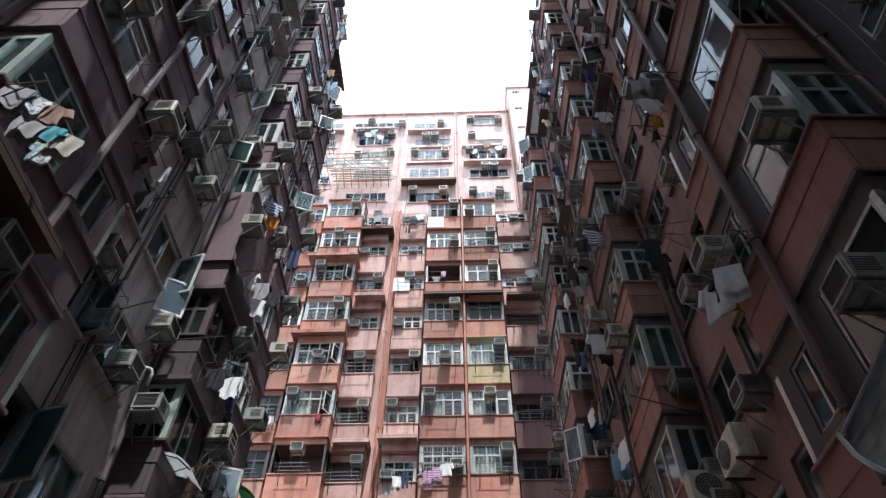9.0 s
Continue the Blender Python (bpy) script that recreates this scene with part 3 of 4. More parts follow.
def condenser(label):
    t = thing("outdoor_condenser", label, "air conditioner", "outdoor condensers")
    w, h, d = 0.80, 0.58, 0.32
    part("case", Shell().box(-w / 2, w / 2, -d - 0.12, -0.12, 0, h, 0.02), "acbody", t)
    part("fan_recess", Shell().disc((-0.1, -d - 0.122, h / 2), (0, 1, 0), 0.23, 0.012, 20), "grille", t)
    g = Shell()
    for r in (0.22,):
        g.rope([(-0.1 + r * math.cos(a * 0.3927), -d - 0.14, h / 2 + r * math.sin(a * 0.3927)) for a in range(17)], 0.006, 4)
    guard = part("fan_guard", g, "acgrey", t)
    for a in range(6):
        part("spoke", Shell().tube((-0.1, -d - 0.14, h / 2), (-0.1 + 0.23 * math.cos(a * 1.047), -d - 0.14, h / 2 + 0.23 * math.sin(a * 1.047)), 0.006, 4), "acgrey", guard)
    for r in (0.07, 0.12, 0.17):
        part("ring", Shell().rope([(-0.1 + r * math.cos(a * 0.3927), -d - 0.14, h / 2 + r * math.sin(a * 0.3927)) for a in range(17)], 0.006, 4), "acgrey", guard)
    for s in (-1, 1):
        br = Shell()
        br.box(s * 0.3 - 0.02, s * 0.3 + 0.02, -d - 0.15, 0, -0.04, 0)
        br.tube((s * 0.3, -d - 0.1, -0.03), (s * 0.3, -0.01, -0.4), 0.014, 5)
        part("bracket", br, "iron", t)
    return t


def rack(w, reach, label):
    """A clothes rack of steel tube on two brackets."""
    t = thing("drying_rack", label, "drying rack", "drying racks")
    for s in (-1, 1):
        sh = Shell()
        sh.tube((s * w / 2, 0, 0), (s * w / 2, -reach, 0.06), 0.011, 5)
        sh.tube((s * w / 2, 0, -0.45), (s * w / 2, -reach * 0.8, 0.04), 0.009, 5)
        sh.tube((s * w / 2, 0, -0.47), (s * w / 2, 0, 0.02), 0.011, 5)
        part("bracket", sh, "iron", t)
    for i in range(3):
        y = -reach * (0.35 + 0.32 * i)
        part("rail", Shell().tube((-w / 2 - 0.1, y, 0.03 + 0.02 * i), (w / 2 + 0.1, y, 0.03 + 0.02 * i), 0.010, 5), "steel", t)
    return t


# ---- washing ----
def shirt_shape(w, h, rnd):
    """A hanging shirt: body with folds, two sleeves, both faces."""
    sh = Shell()
    ph = rnd.random() * 6

    def body(side):
        return lambda u, v: ((u - 0.5) * w * (1.0 + 0.10 * v) + 0.015 * math.sin(4 * v + ph), side * (0.006 + 0.014 * math.sin(u * math.pi)) + 0.03 * math.sin(u * 9 + ph) * v, -h * v - 0.05 * h * abs(u - 0.5) * 2 * (1 - v) + 0.02 * math.sin(u * 8 + ph) * v)
    sh.grid(body(1), 12, 8)
    sh.grid(body(-1), 12, 8)
    for s in (-1, 1):
        sh.grid(lambda u, v: (s * (w * 0.47 + 0.20 * v * w) + 0.055 * math.cos(6.283 * u), 0.022 * math.sin(6.283 * u), -0.04 * h - 0.42 * h * v + 0.05 * h * s * math.cos(6.283 * u)), 8, 4)
    return sh


def towel_shape(w, h, rnd):
    ph = rnd.random() * 6
    sh = Shell()
    for side in (-1, 1):
        hh = h * (1.0 if side > 0 else 0.8)
        sh.grid(lambda u, v: ((u - 0.5) * w * (1 - 0.08 * v) + 0.015 * math.sin(5 * v + ph), side * (0.012 + 0.02 * v) + 0.03 * math.sin(u * 9 + ph) * v, -hh * v + 0.015 * math.sin(u * 7) * v), 12, 7)
    return sh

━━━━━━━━

Written instruction: Omit the pictures, then quote the rest of the material above exactly.

In response:
9.0 s
Continue the Blender Python (bpy) script that recreates this scene with part 3 of 4. More parts follow.
def condenser(label):
    t = thing("outdoor_condenser", label, "air conditioner", "outdoor condensers")
    w, h, d = 0.80, 0.58, 0.32
    part("case", Shell().box(-w / 2, w / 2, -d - 0.12, -0.12, 0, h, 0.02), "acbody", t)
    part("fan_recess", Shell().disc((-0.1, -d - 0.122, h / 2), (0, 1, 0), 0.23, 0.012, 20), "grille", t)
    g = Shell()
    for r in (0.22,):
        g.rope([(-0.1 + r * math.cos(a * 0.3927), -d - 0.14, h / 2 + r * math.sin(a * 0.3927)) for a in range(17)], 0.006, 4)
    guard = part("fan_guard", g, "acgrey", t)
    for a in range(6):
        part("spoke", Shell().tube((-0.1, -d - 0.14, h / 2), (-0.1 + 0.23 * math.cos(a * 1.047), -d - 0.14, h / 2 + 0.23 * math.sin(a * 1.047)), 0.006, 4), "acgrey", guard)
    for r in (0.07, 0.12, 0.17):
        part("ring", Shell().rope([(-0.1 + r * math.cos(a * 0.3927), -d - 0.14, h / 2 + r * math.sin(a * 0.3927)) for a in range(17)], 0.006, 4), "acgrey", guard)
    for s in (-1, 1):
        br = Shell()
        br.box(s * 0.3 - 0.02, s * 0.3 + 0.02, -d - 0.15, 0, -0.04, 0)
        br.tube((s * 0.3, -d - 0.1, -0.03), (s * 0.3, -0.01, -0.4), 0.014, 5)
        part("bracket", br, "iron", t)
    return t


def rack(w, reach, label):
    """A clothes rack of steel tube on two brackets."""
    t = thing("drying_rack", label, "drying rack", "drying racks")
    for s in (-1, 1):
        sh = Shell()
        sh.tube((s * w / 2, 0, 0), (s * w / 2, -reach, 0.06), 0.011, 5)
        sh.tube((s * w / 2, 0, -0.45), (s * w / 2, -reach * 0.8, 0.04), 0.009, 5)
        sh.tube((s * w / 2, 0, -0.47), (s * w / 2, 0, 0.02), 0.011, 5)
        part("bracket", sh, "iron", t)
    for i in range(3):
        y = -reach * (0.35 + 0.32 * i)
        part("rail", Shell().tube((-w / 2 - 0.1, y, 0.03 + 0.02 * i), (w / 2 + 0.1, y, 0.03 + 0.02 * i), 0.010, 5), "steel", t)
    return t


# ---- washing ----
def shirt_shape(w, h, rnd):
    """A hanging shirt: body with folds, two sleeves, both faces."""
    sh = Shell()
    ph = rnd.random() * 6

    def body(side):
        return lambda u, v: ((u - 0.5) * w * (1.0 + 0.10 * v) + 0.015 * math.sin(4 * v + ph), side * (0.006 + 0.014 * math.sin(u * math.pi)) + 0.03 * math.sin(u * 9 + ph) * v, -h * v - 0.05 * h * abs(u - 0.5) * 2 * (1 - v) + 0.02 * math.sin(u * 8 + ph) * v)
    sh.grid(body(1), 12, 8)
    sh.grid(body(-1), 12, 8)
    for s in (-1, 1):
        sh.grid(lambda u, v: (s * (w * 0.47 + 0.20 * v * w) + 0.055 * math.cos(6.283 * u), 0.022 * math.sin(6.283 * u), -0.04 * h - 0.42 * h * v + 0.05 * h * s * math.cos(6.283 * u)), 8, 4)
    return sh


def towel_shape(w, h, rnd):
    ph = rnd.random() * 6
    sh = Shell()
    for side in (-1, 1):
        hh = h * (1.0 if side > 0 else 0.8)
        sh.grid(lambda u, v: ((u - 0.5) * w * (1 - 0.08 * v) + 0.015 * math.sin(5 * v + ph), side * (0.012 + 0.02 * v) + 0.03 * math.sin(u * 9 + ph) * v, -hh * v + 0.015 * math.sin(u * 7) * v), 12, 7)
    return sh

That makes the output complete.